New senior rabbi seeks to stabilize Holy Blossom

Rabbi Yael Splansky

Last month’s appointment of Rabbi Yael Splansky as the next senior rabbi of Holy Blossom Temple is “significant but not unique,” she believes.

More significant in the context of Holy Blossom per se is the direction in which the historic synagogue will move under her leadership.

The largest Reform congregation in Canada and one of the largest in North America, with 2,000 member units, Holy Blossom has faced recent challenges, including the 2012 departure of the temple’s longtime tenant, Leo Baeck Day School’s south branch, which is now in its own building.

As well, there was controversy over both the proposed re-orientation of the sanctuary, which currently doesn’t face Jerusalem (as do those in many other shuls), and the upcoming retirement of Rabbi Splansky’s predecessor, Rabbi John Moscowitz, who began a three-year, pre-retirement sabbatical in 2012.

The past two years have been a time of stabilization, Rabbi Splansky said in a recent interview, citing congregational surveys that included “grassroots conversations and thousands of cups of coffee.”

Among her priorities is Holy Blossom’s “Renewal Project,” a long-awaited renovation launched in a 2000 “vision statement” by Rabbi Moscowitz. Phase 1 is slated to begin this fall, after the High Holidays. The sanctuary will be restored in Phase 2, but it won’t be reoriented so that congregants pray facing Jerusalem. (Details on the project are available at http://www.holyblossom.org/renewal/.)

The board’s announcement about Rabbi Splansky’s new role praised her intellectual rigour, personal warmth, and deep understanding of the synagogue’s place in the community.

In a broader context, she is one of several women to be appointed senior rabbi of a large congregation in the past year. Also, two years ago, Rabbi Lisa Grushcow became the first woman in Canada to lead a synagogue of more than 1,000 families when she was named senior rabbi of Montreal’s Temple Emanu-El-Beth Sholom.

In 1980, Holy Blossom itself became the first Canadian congregation to hire a female rabbi. An Orthodox shul that became Reform in the 1920s, Holy Blossom was founded 11 years before Canada itself, Rabbi Splansky noted.

By the time she started in 1998 as an assistant rabbi straight out of Hebrew Union College, “no one blinked” about hiring a woman.

A 43-year-old married mother of three boys, Rabbi Splansky is also a fourth-generation Reform rabbi whose great-grandfather was a classmate and friend of Rabbi Leo Baeck’s.

But there was never an expectation that she would follow in the footsteps of her father, Rabbi Donald Splansky, now a rabbi emeritus in the Boston area, even though women began to be ordained by the Reform movement’s Hebrew Union College in 1972.

In retrospect – given her former youth group presidency, experience at Jewish summer camp and major in Jewish studies as an undergraduate – her career path was obvious.

“I thought it was this great revelation, but once I started coming out to friends about it, they said, ‘Yeah, of course.’”

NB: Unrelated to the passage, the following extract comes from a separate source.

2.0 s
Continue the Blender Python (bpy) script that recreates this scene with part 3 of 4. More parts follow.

In addition to her usual duties at Holy Blossom, Rabbi Splansky edited the synagogue’s new prayerbook, Siddur Pirchei Kodesh, and she is immediate past chair of the Reform Rabbis of Greater Toronto.

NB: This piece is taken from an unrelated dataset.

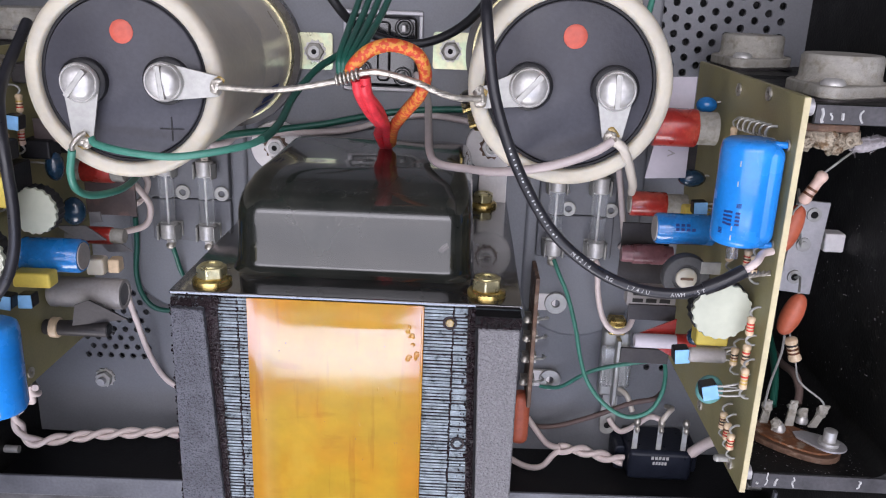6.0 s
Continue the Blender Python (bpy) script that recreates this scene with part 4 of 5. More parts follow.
rb = circuit_board(1, "upright amplifier circuit board crowded with small components")
big_can(rb, 1, 0.1214, 0.1490, 0.0895, "large glossy blue electrolytic capacitor")
p = radial_can(rb, 1, 0.1120, 0.0457, 0.0925, 0.0050, "dark_blue", "blue sleeved capacitor standing off the board", end="greyplastic")
for k in range(7):
    aa = radians(14 + 16 * (k // 4))
    part("print_bar", Geo().box(-0.0006, 0.0005, -0.0005, 0.0004, -0.0001, 0.00006, Matrix.Translation((0.0985 + 0.0017 * (k % 4), 0.1120 + 0.0050 * math.sin(aa), 0.0457 + 0.0050 * math.cos(aa))) @ Matrix.Rotation(-aa, 4, "X")), "print_dark", p)
red_diode(rb, 1, 0.1436, 0.0403, 0.0890, 0.0058, 0.38, 0.99, "metal transistor with red sleeve")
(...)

Most recently, for the past year, she has served as Holy Blossom’s acting senior rabbi, overseeing the transition following the beginning of Rabbi Moscowitz’s sabbatical. Her installation date has not yet been set, but Rabbi Splansky said her work as senior rabbi starts immediately.

She’s particularly excited about the atrium that will be created as part of the renewal project’s first phase, which is expected to take about 18 months to complete.

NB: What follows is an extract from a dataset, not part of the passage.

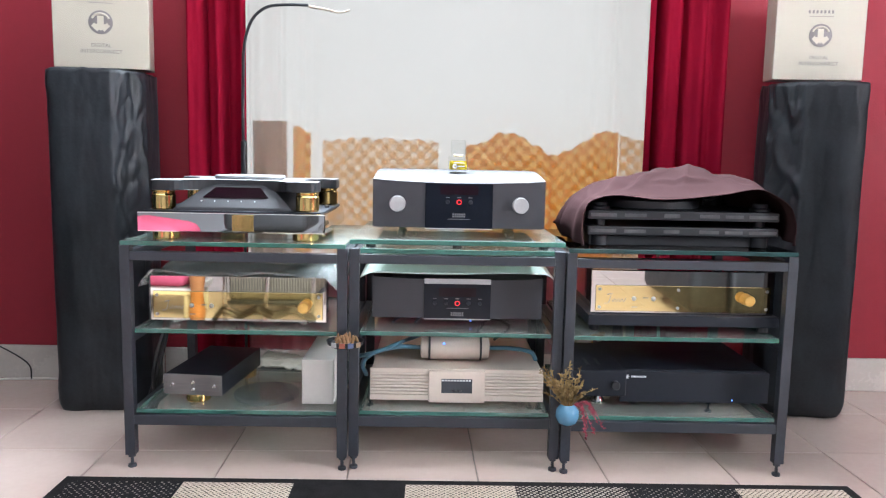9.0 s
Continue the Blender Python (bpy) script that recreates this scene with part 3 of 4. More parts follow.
def black_box(m, ink):
    b = thing("cable_box", m, "black linen presentation box with a small pale emblem", "box", "black cable boxes")
    part("carton", box(-0.105, 0.105, 0, 0.10, 0, 0.175, 0.003), BLACKBOX, b)
    def arc(cx, r, a0, a1):
        return tube([(cx + r * math.cos(radians(a)), -0.001, 0.085 + r * math.sin(radians(a))) for a in range(a0, a1, 20)], 0.0028, 6, 3, 0.4)
    part("emblem", merge(arc(-0.045, 0.020, 40, 330), arc(-0.038, 0.013, 30, 320)), ink, b, "pale crescent emblem", 180)
    bm = bmesh.new()
    for k in range(7):
        box(-0.026 + k * 0.0095, -0.0195 + k * 0.0095, -0.001, 0.0, 0.080, 0.0865, bm=bm)
    part("lettering", bm, ink, b)
    return b


covered_speaker(pose(-2.03, 0.31, 0, 0, 0, 10), 2)
covered_speaker(pose(2.03, 0.29, 0, 0, 0, -10), 6)
black_box(pose(-1.835, 0.38, 1.247, 0, 0, 20), WHITEINK)
black_box(pose(1.865, 0.34, 1.247, 0, 0, -24), DIMINK)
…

Rabbi Splansky likes to refer to the atrium as “the living room for the congregation.”

It’s intended as “the meeting space, the gathering place, the place where people hang out and linger,” she said. “The way the building is configured, there are all these narrow hallways. It’s hard to bump into people, and it isn’t particularly inviting.”

As well, she noted, “What we’re doing in space and mortar and brick is all about what we’re doing in matters of the spirit – finding meaningful, joyful Judaism. No one should make the mistake of thinking we’re just sprucing up the place.”

Rabbi Splansky said she misses the “pitter patter” of Leo Baeck’s presence in the building, even though the temple has its own religious school and early childhood centre, which expanded to include two-year-olds after the day school left.

The upside of the school’s departure is a new ability “to breathe back into our own space.”

Rental income from the school had been factored into the renovation budget, but “strong commitment” by lead donors to the project’s campaign  – which is currently being “ramped up” – is compensating, she said.

Another consideration is that the building, which dates back to 1938, is older than many GTA synagogues that have their own aging-building issues. “We’ve had a really tough winter,” the rabbi said. “We need this [renovation] for basic infrastructure, and to meet the needs of coming generations.”

Reflecting on challenges in her rabbinic career, she said, “To go into this work, you have to be a bit of a dreamer, and so we set our aspirations high, and by definition, you’ll always fall short of that… But that’s what spurs us on.”